__What you will do__: Restrict the output to the lines below starting at the one that contains "Continue the Blender" and ending at the one that contains "0.168, 0.965), (-0.662", and restate them word for word, both ends included.

__Dataset content__:
▼
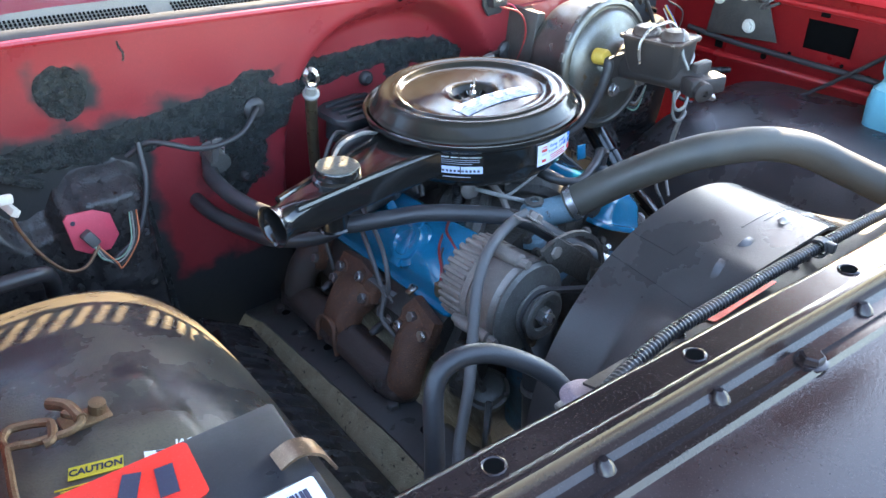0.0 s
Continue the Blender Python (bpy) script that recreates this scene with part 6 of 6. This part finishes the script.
def build_firewall_bits():
    r = thing("horn_relay", (0.268, 0.245, 1.155), "black diamond-shaped relay plate with bright terminals", "relay")
    m = axes((0.268, 0.256, 1.178), (0, -1, 0.1), (1, 0, 0))
    bm = bmesh.new()
    prism(bm, [(-0.032, -0.012), (-0.02, -0.036), (0.016, -0.036), (0.034, -0.008), (0.030, 0.008), (0.006, 0.036), (-0.006, 0.036), (-0.030, 0.008)], 0.006, m, 0.002)
    part("plate", bm, BATTERY, r)
    bm = bmesh.new()
    rbox(bm, (0.04, 0.022, 0.024), m @ pose(-0.002, -0.006, 0.016), 0.003)
    part("block", bm, BATTERY, r)
    for k in range(3):
        b = bmesh.new()
        rbox(b, (0.008, 0.005, 0.012), m @ pose(-0.014 + 0.013 * k, -0.002, 0.032), 0.001)
        part("terminal", b, BRIGHT, r, "bright metal terminal")

    r = thing("blower_resistor", (-0.662, 0.19, 0.93), "faded pink resistor board with wires on the heater box", "resistor")
    m = axes((-0.662, 0.186, 0.973), (0.12, -1, 0.1), (1, 0.1, 0))
    bm = bmesh.new()
    prism(bm, [(-0.036, 0.034), (-0.028, 0.042), (0.012, 0.036), (0.036, 0.020), (0.040, -0.020), (0.020, -0.040), (-0.012, -0.036), (-0.034, -0.018)], 0.004, m, 0.001)
    part("board", bm, PINK, r)
    bm = bmesh.new()
    rbox(bm, (0.018, 0.028, 0.018), m @ pose(-0.008, -0.006, 0.012, 0, 0, 25), 0.003)
    part("plug", bm, RUBBER_GREY, r)
    b = bmesh.new()
    lathe(b, [(0.004, 0), (0.004, 0.001), (0, 0.001)], m @ pose(-0.024, 0.026, 0.0042), 12)
    part("rivet_hole", b, INK, r)
    for k, mt in enumerate((WIRE_GREEN, WHITE_TUBE, RUBBER, WIRE_ORANGE)):
        cable("resistor_wire", [(-0.668, 0.168, 0.965), (-0.662 + 0.006 * k, 0.155, 0.935 - 0.004 * k), (-0.635, 0.158, 0.925 - 0.006 * k), (-0.61 + 0.004 * k, 0.165, 0.945), (-0.598 + 0.004 * k, 0.18, 0.99)], 0.0015, mt, "thin coloured blower wire", "wire", group="blower wires")

    r = thing("heater_box", (-0.68, 0.23, 0.80), "black sealer-smeared heater box bulging from the firewall", "heater box")
    crest = ((-0.96, 1.05), (-0.90, 1.085), (-0.85, 1.080), (-0.80, 1.045), (-0.755, 0.995), (-0.715, 1.0), (-0.685, 1.035), (-0.65, 1.055), (-0.58, 1.052), (-0.54, 1.04))

    def top(x):
        for (x0, z0), (x1, z1) in zip(crest, crest[1:]):
            if x <= x1:
                k = (x - x0) / (x1 - x0)
                k = k * k * (3 - 2 * k)
                return z0 + (z1 - z0) * k
        return crest[-1][1]

    def ease(v):
        v = max(0.0, min(1.0, v))
        return v * v * (3 - 2 * v)

    def bulge(x, z):
        d = 0.052 * ease((top(x) - z) / 0.045) * ease((-0.545 - x) / 0.022)
        d += 0.012 * ease((0.055 - abs(x + 0.620)) / 0.02) * ease((1.035 - z) / 0.03) * ease((z - 0.80) / 0.05)
        d -= 0.016 * ease((0.04 - abs(x + 0.722)) / 0.03) * ease((1.0 - z) / 0.02)
        edge = top(x) - z
        d += 0.010 * math.exp(-((edge - 0.012) / 0.010) ** 2) * ease((-0.56 - x) / 0.03)
        return d + 0.003 * noise.noise((x * 30, z * 30, 4)) + 0.0015 * noise.noise((x * 90, z * 90, 7))

    bm = bmesh.new()
    sheet(bm, lambda u, v: (-0.95 + 0.41 * u, 0.263 - bulge(-0.95 + 0.41 * u, 0.70 + 0.42 * v), 0.70 + 0.42 * v), 120, 110)
    part("shell", bm, BOX_BLACK, r, "", 60)
    for x, z in ((-0.585, 0.83), (-0.575, 0.93), (-0.575, 1.0), (-0.70, 0.86), (-0.90, 0.86)):
        bolt("box_screw", (x, 0.262 - bulge(x, z), z), (0, -1, 0.1), r, 0.005, 0.005, SATIN)
    bm = bmesh.new()
    rbox(bm, (0.012, 0.014, 0.30), pose(-0.549, 0.256, 0.86), 0.004)
    part("side_seam", bm, TAR, r, "tar-filled seam of the box")
    r = thing("blower_motor", (-0.82, 0.12, 0.97), "black round blower motor with cream connector", "blower motor")
    m = axes((-0.872, 0.205, 0.995), (-0.05, -1, 0.05))
    bm = bmesh.new()
    lathe(bm, [(0.066, -0.01), (0.066, 0.006), (0.055, 0.012), (0.048, 0.02), (0.048, 0.085), (0.040, 0.095), (0.012, 0.097), (0.012, 0.104), (0, 0.104)], m, 40)
    part("can", bm, SATIN, r)
    bm = bmesh.new()
    lathe(bm, [(0.014, 0.094), (0.036, 0.094), (0.034, 0.099), (0.014, 0.099)], m, 24)
    part("end_cap", bm, COPPER, r, "brown stained end cap")
    bm = bmesh.new()
    rbox(bm, (0.012, 0.05, 0.012), pose(-0.765, 0.145, 1.075, 10, 40, 20), 0.002)
    rbox(bm, (0.03, 0.012, 0.014), pose(-0.77, 0.135, 1.092, 0, 10, 10), 0.003)
    part("wire_connector", bm, WHITE, r, "cream plastic wire connector")
    bm = bmesh.new()
    tube(bm, [(-0.845, 0.11, 0.975), (-0.80, 0.11, 0.975), (-0.755, 0.12, 0.965), (-0.745, 0.15, 0.93), (-0.745, 0.18, 0.89)], 0.013, 12)
    part("cooling_tube", bm, RUBBER, r)
    # grommets and clips on the firewall
    for x, z, rr in ((-0.318, 1.075, 0.022), (0.31, 1.05, 0.024), (-0.02, 1.04, 0.016), (0.07, 1.03, 0.016), (-0.36, 0.95, 0.010)):
        b = bmesh.new()
        y = fire_y(x, z)
        lathe(b, [(rr, 0.0), (rr, 0.008), (rr * 0.75, 0.014), (rr * 0.5, 0.016), (0, 0.014)], axes((x, y - 0.004, z), (0, -1, 0)), 20)
        solo("firewall_grommet", b, RUBBER, "black rubber grommet in the firewall", "grommet", "firewall grommets")
    b = bmesh.new()
    lathe(b, [(0.017, 0), (0.017, 0.05), (0.02, 0.052)], axes((-0.417, 0.262, 1.022), (0, -1, -0.25)), 16)
    solo("heater_neck", b, ALU_DARK, "grey heater pipe stub on the firewall", "pipe")
    b = bmesh.new()
    rbox(b, (0.014, 0.004, 0.05), pose(-0.425, 0.205, 1.04, 15, 0, 10), 0.001)
    rbox(b, (0.04, 0.004, 0.014), pose(-0.43, 0.202, 1.055, 15, 0, 10), 0.001)
    solo("wire_clip", b, RUBBER_GREY, "grey folded wire clip by the heater pipe", "clip")
    cable("vacuum_line", [(0.12, 0.20, 1.06), (0.16, 0.19, 1.065), (0.20, 0.20, 1.07), (0.26, 0.24, 1.06), (0.305, 0.265, 1.05)], 0.0045, RUBBER, "thin black vacuum line across the recess", "tube")
    b = bmesh.new()
    lathe(b, [(0.007, 0), (0.009, 0.008), (0.009, 0.03), (0.006, 0.036)], axes((0.185, 0.195, 1.068), (1, 0.15, 0.1)), 12)
    solo("vacuum_connector", b, GREY_TUBE, "pale inline vacuum connector", "connector")
    for pts in ([(0.12, 0.14, 0.99), (0.16, 0.17, 1.02), (0.19, 0.16, 0.99), (0.20, 0.12, 0.94)], [(0.10, 0.17, 0.99), (0.15, 0.20, 1.0), (0.20, 0.2, 0.96), (0.24, 0.2, 0.9)], [(0.13, 0.1, 0.97), (0.17, 0.13, 1.0), (0.21, 0.1, 0.97), (0.22, 0.05, 0.94)]):
        cable("engine_wire", pts, 0.0045, RUBBER, "black wire looped behind the air cleaner", "wire", group="engine wires")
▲
__Expected answer__:
Continue the Blender Python (bpy) script that recreates this scene with part 6 of 6. This part finishes the script.
def build_firewall_bits():
    r = thing("horn_relay", (0.268, 0.245, 1.155), "black diamond-shaped relay plate with bright terminals", "relay")
    m = axes((0.268, 0.256, 1.178), (0, -1, 0.1), (1, 0, 0))
    bm = bmesh.new()
    prism(bm, [(-0.032, -0.012), (-0.02, -0.036), (0.016, -0.036), (0.034, -0.008), (0.030, 0.008), (0.006, 0.036), (-0.006, 0.036), (-0.030, 0.008)], 0.006, m, 0.002)
    part("plate", bm, BATTERY, r)
    bm = bmesh.new()
    rbox(bm, (0.04, 0.022, 0.024), m @ pose(-0.002, -0.006, 0.016), 0.003)
    part("block", bm, BATTERY, r)
    for k in range(3):
        b = bmesh.new()
        rbox(b, (0.008, 0.005, 0.012), m @ pose(-0.014 + 0.013 * k, -0.002, 0.032), 0.001)
        part("terminal", b, BRIGHT, r, "bright metal terminal")

    r = thing("blower_resistor", (-0.662, 0.19, 0.93), "faded pink resistor board with wires on the heater box", "resistor")
    m = axes((-0.662, 0.186, 0.973), (0.12, -1, 0.1), (1, 0.1, 0))
    bm = bmesh.new()
    prism(bm, [(-0.036, 0.034), (-0.028, 0.042), (0.012, 0.036), (0.036, 0.020), (0.040, -0.020), (0.020, -0.040), (-0.012, -0.036), (-0.034, -0.018)], 0.004, m, 0.001)
    part("board", bm, PINK, r)
    bm = bmesh.new()
    rbox(bm, (0.018, 0.028, 0.018), m @ pose(-0.008, -0.006, 0.012, 0, 0, 25), 0.003)
    part("plug", bm, RUBBER_GREY, r)
    b = bmesh.new()
    lathe(b, [(0.004, 0), (0.004, 0.001), (0, 0.001)], m @ pose(-0.024, 0.026, 0.0042), 12)
    part("rivet_hole", b, INK, r)
    for k, mt in enumerate((WIRE_GREEN, WHITE_TUBE, RUBBER, WIRE_ORANGE)):
        cable("resistor_wire", [(-0.668, 0.168, 0.965), (-0.662 + 0.006 * k, 0.155, 0.935 - 0.004 * k), (-0.635, 0.158, 0.925 - 0.006 * k), (-0.61 + 0.004 * k, 0.165, 0.945), (-0.598 + 0.004 * k, 0.18, 0.99)], 0.0015, mt, "thin coloured blower wire", "wire", group="blower wires")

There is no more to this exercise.